Ani Etgabaer
- Author: Dvora Omer
- Original title: אני אתגבר
- Illustrator: Elizabeth Landau
- Language: Hebrew
- Publication date: 1970
- Publication place: Israel
- Media type: Print
- Pages: 173

= Ani Etgaber =

1970 novel by Dvora Omer

Ani Etgaber (אני אתגבר lit. 'I will overcome') is 1970 Hebrew novel by Israeli author Dvora Omer. The book's plot line follows the path of a young girl with cerebral palsy, Gila, as she grows up. It shows her struggles through childhood, adolescent, and beyond.

== Plot summary ==
Ani Etgaber follows Gila's life story. Gila is a young woman with cerebral palsy. The storyline unfolds from her birth to her journey into young adulthood. Initially, when Gila was born, her parents did not perceive any issues. However, as time passed, they began to notice a lack of movement, including the absence of crawling. At the age of six months, Gila received a diagnosis of cerebral palsy.

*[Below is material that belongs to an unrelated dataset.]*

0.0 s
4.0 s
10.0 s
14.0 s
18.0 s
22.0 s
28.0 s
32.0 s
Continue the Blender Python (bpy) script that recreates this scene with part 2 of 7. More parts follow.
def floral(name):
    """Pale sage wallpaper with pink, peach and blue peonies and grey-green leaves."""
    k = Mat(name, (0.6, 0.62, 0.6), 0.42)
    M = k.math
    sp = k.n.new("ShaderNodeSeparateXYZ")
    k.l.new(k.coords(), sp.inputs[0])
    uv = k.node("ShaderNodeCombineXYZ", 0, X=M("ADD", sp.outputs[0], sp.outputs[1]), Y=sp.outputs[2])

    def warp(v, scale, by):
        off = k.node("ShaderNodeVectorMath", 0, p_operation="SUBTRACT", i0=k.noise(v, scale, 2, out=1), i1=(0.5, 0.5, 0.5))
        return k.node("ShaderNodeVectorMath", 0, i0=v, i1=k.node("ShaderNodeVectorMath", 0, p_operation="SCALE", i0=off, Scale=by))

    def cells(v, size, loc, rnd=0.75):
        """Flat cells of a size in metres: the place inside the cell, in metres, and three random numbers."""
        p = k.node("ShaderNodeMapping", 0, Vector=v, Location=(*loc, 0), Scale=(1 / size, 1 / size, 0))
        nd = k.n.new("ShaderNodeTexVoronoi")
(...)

Throughout her formative years, Gila rarely left her house, presenting a distinctive appearance, behavior, and speech. Childhood brought many challenges, as other children may wanted to play with her, yet parentes hindered were wary of her and kept their children away from her. Gila's kindergarten teacher didn't accept her in until her mother volunteered in the kingergarden. Despite the teacher agreement, parental concerns persisted, leading to her to leave. A similar scenario unfolded in school, where her teacher didn't let her enter the class until the principal intervened. Over time, the teacher developed a close bond with Gila, even extending her tenure by teaching the class for five years solely for Gila's benefit.

Gila's family provided unwavering support, navigating both physical and financial challenges associated with caring for a disabled child. The narrative then transitions to Gila's high school years, exploring her efforts to navigate societal norms, build relationships, and confront her differences.

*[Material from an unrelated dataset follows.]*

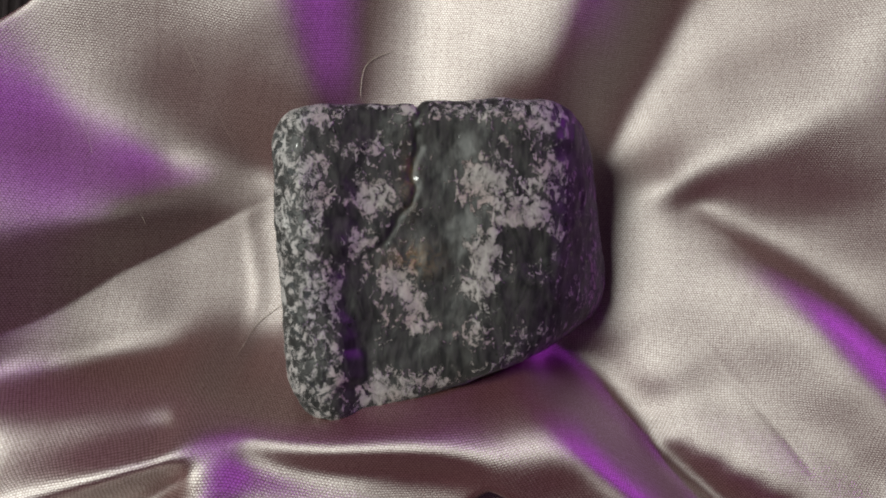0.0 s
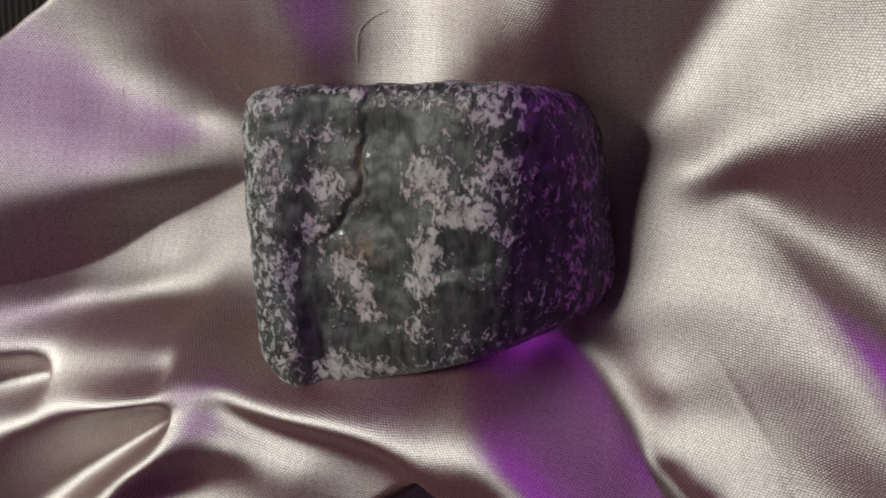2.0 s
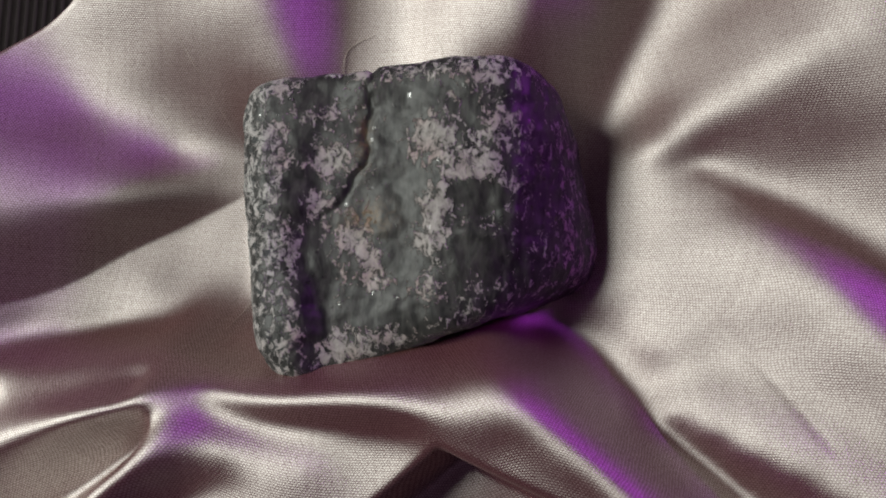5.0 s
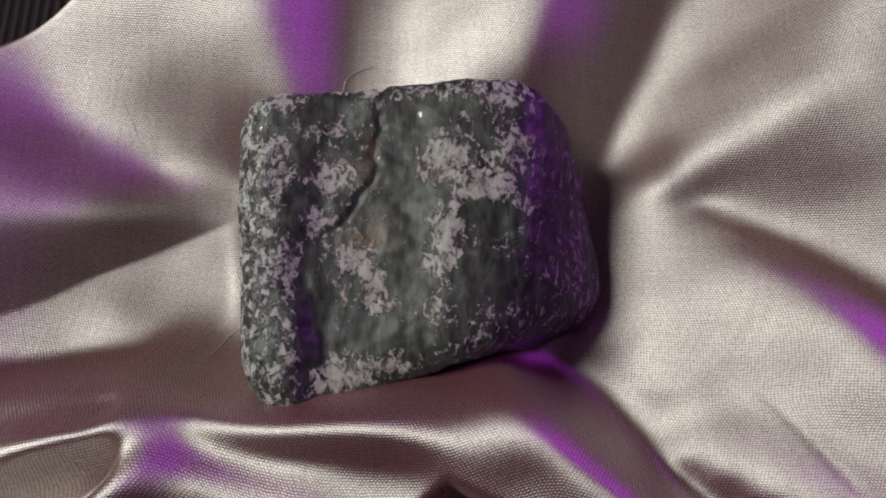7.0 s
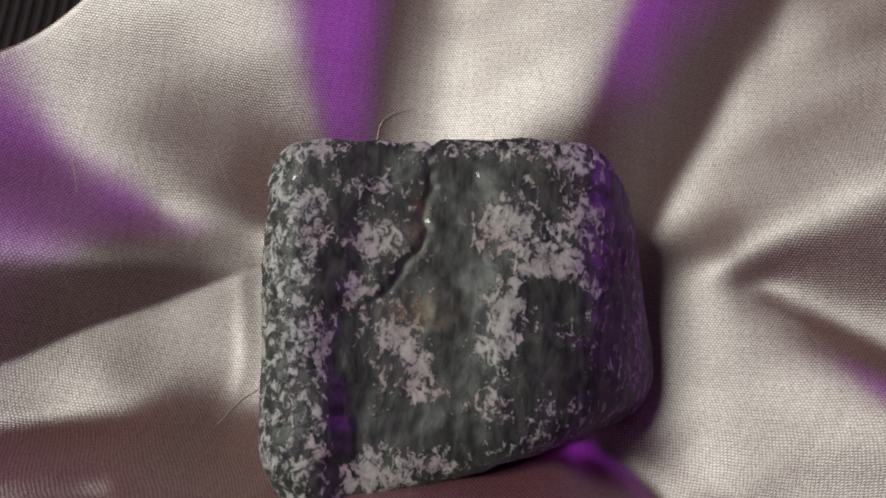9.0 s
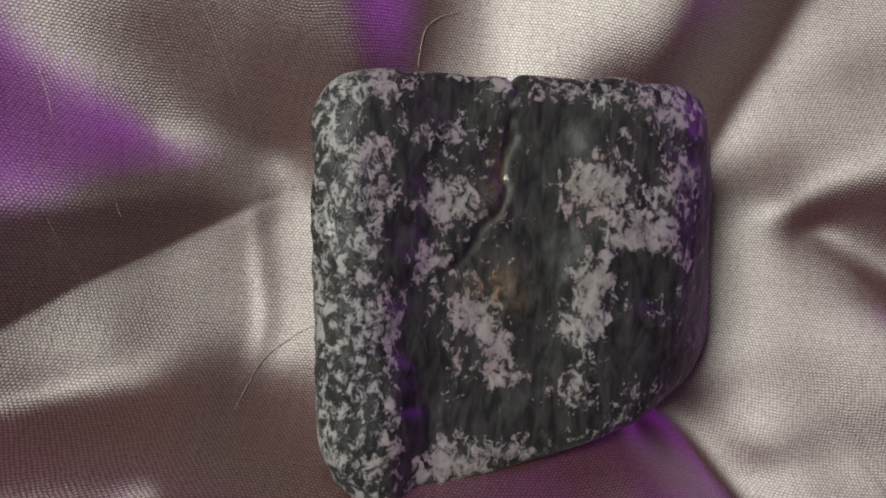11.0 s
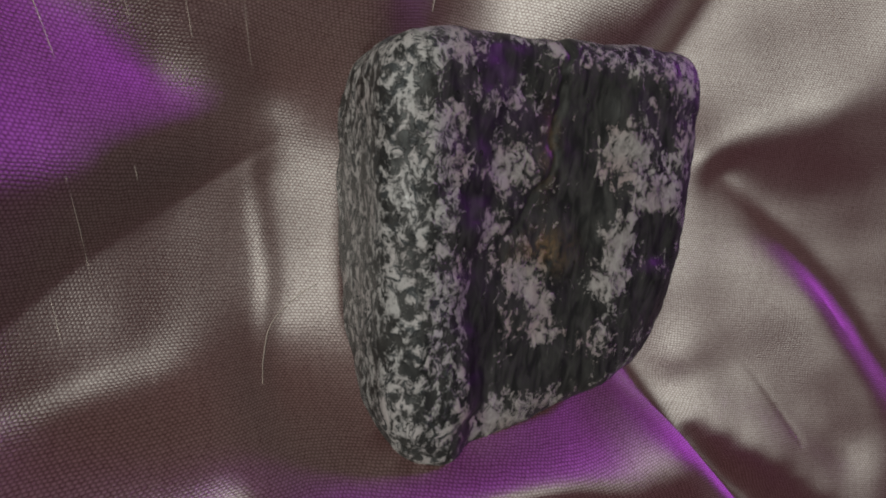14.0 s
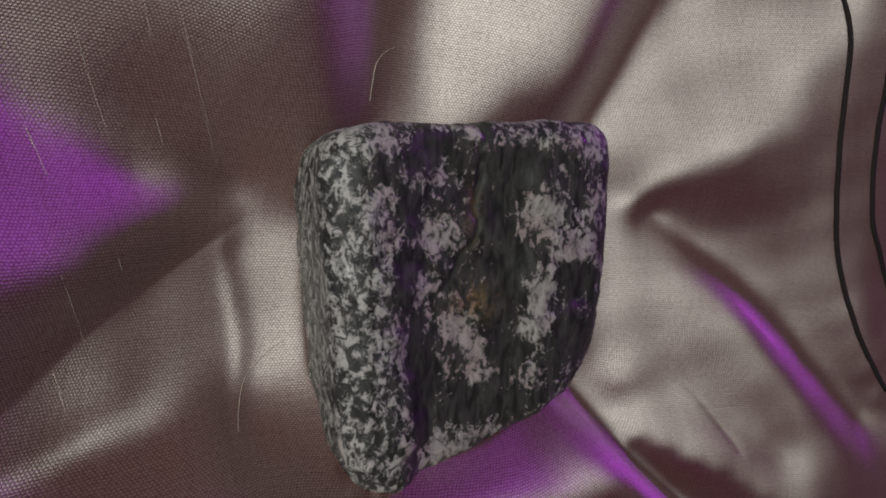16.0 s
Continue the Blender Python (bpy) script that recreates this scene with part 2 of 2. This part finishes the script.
    held((12, -21.7, 3), (16.5, -23.5, 4.2), (23, -28.6, 7.6), (30, -35.2, 9.2), (37.5, -42.3, 10), (49.5, -53.5, 10.5), (73, -79, 11))
    held((20.5, -22.5, -10), (26, -27.3, -6.5), (33, -34, -5.2), (41, -41.5, -5), (52, -51, -5), (66, -64, -3), (88, -84, 0))
    held((-110, -45, 42), (-96, -40.5, 27), (-86, -38, 21), (-77, -36, 19.5))
    held((-72, -33, 22.5), (-60, -32.2, 21.6), (-50, -31, 20), (-46, -30.5, 17.5))
    held((-115, -57, 44), (-90, -47.5, 31), (-67, -40, 27.5), (-52, -35.8, 26.8), (-42.5, -32.8, 24.6), (-39.6, -33.6, 22.4), (-39, -35.5, 23.2), (-41, -40.5, 26), (-49, -47, 27), (-59, -56, 28), (-76, -70, 29), (-97, -90, 30), every=2)
    held((-42.5, -37, 19), (-47.5, -42.3, 15), (-54, -48, 15.5), (-63, -55.5, 19), (-76, -66, 23), (-92, -79, 27), every=2.5)
    held((-100, -60, 37), (-78, -50.5, 26.5), (-64, -45, 21.5), (-55, -41.5, 18), every=5)
    held((-33, -34.2, 18.2), (-29.5, -35.9, 17.3), (-24, -37, 16.3), (-12, -37.5, 15), (0, -38.5, 14.5), (7, -40.5, 16), every=2.5)
    held((-33, -39.5, 21.5), (-24, -42, 18.5), (-15, -44, 16.5))
    held((-46, -54, 22), (-38, -48.5, 20), (-29, -47.5, 18.5))
    held((-34, -62, 22), (-23, -57, 19.5), (-11, -48, 15.5))
    held((-40, -95, 14), (0, -95, 6), (40, -92, 10), (90, -95, 4), every=14)


def cloth_height(x, y):
    """Height of the silk, all in millimetres: it hangs from its crests and is drawn down into its valleys, with rounded bends."""
    p = np.concatenate(FOLDS)
    count, soft = len(p), 2.6
    bend = lambda ax, ay, bx, by: -np.sqrt((ax - bx) ** 2 + (ay - by) ** 2 + soft ** 2)
    m = np.zeros((count + 3, count + 3))
    m[:count, :count] = bend(p[:, None, 0], p[:, None, 1], p[None, :, 0], p[None, :, 1]) + 0.5 * np.eye(count)
    m[:count, count:] = np.stack([np.ones(count), p[:, 0], p[:, 1]], -1)
    m[count:, :count] = m[:count, count:].T
    pull = np.linalg.solve(m, np.concatenate([p[:, 2], np.zeros(3)]))
    z = pull[count] + pull[count + 1] * x + pull[count + 2] * y
    for (px, py, _), k in zip(p, pull):
        z += k * bend(x, y, px, py)
    # slack
    return z + 0.35 * np.sin(x / 9.0 + y / 14.0) * np.sin(y / 8.0 - x / 21.0) + 0.12 * np.sin(x / 3.1 - y / 4.7) * np.sin(y / 3.9 + x / 6.3)


def drop(x, y):
    """How far the silk falls away, at the gap in the heap and along its far edge."""
    hole = step(0, 5, np.minimum((-40.5 - y) + 0.82 * (x - 8), (-40.5 - y) - 0.46 * (x - 8)))
    edge = np.interp(x, (-180, -92, -80, -65, -20, 170), (-8, 23, 37, 50, 90, 260)) - y
    return 16 * hole + 110 * step(0, -9, edge)


def creases(x, y):
    """Small pleats that stay crisp."""
    z = fold(x, y, ((-39.5, 6, 0.2), (-38.2, -2, 0.45), (-37.2, -10, 0.5), (-39, -21, 0.4)), 2.0, 1.3)
    z += fold(x, y, ((-36, 10, -0.6), (-44, 5.5, -1.8), (-51, 1.5, -2.4), (-60, -4, -2.4), (-75, -14, -1.8), (-100, -20, -0.6)), 5.0, 6.0, 1.0)
    z += fold(x, y, ((54, 5, 0.03), (60, 1.2, 0.12), (69, -7.5, 0.18), (82, -21, 0.2)), 1.0, 1.0)
    z += fold(x, y, ((50, -15, 0), (56, -23, -0.2), (63, -32, -0.22), (71, -43, -0.2)), 0.8, 0.8)
    return z


def softened(z, reach):
    """Cloth takes no kink: an even blur over a few cells."""
    k = np.exp(-0.5 * (np.arange(-2 * reach, 2 * reach + 1) / reach) ** 2)
    k /= k.sum()
    for axis in (0, 1):
        pad = [(2 * reach, 2 * reach) if a == axis else (0, 0) for a in (0, 1)]
        wide = np.pad(z, pad, "edge")
        z = sum(w * np.take(wide, np.arange(i, i + z.shape[axis]), axis) for i, w in enumerate(k))
    return z


SURFACE = []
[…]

Later, Gila enters into a relationship with Yoram during her studies. However, she eventually decides to end the relationship, believing her disability imposes limitations on him. To help her family financially, Gila discovers a passion for education while tutoring children.

The conclusion of the book reveals Gila, now 22 years old, as a teacher at a special education school. Starting to study psychology at the university.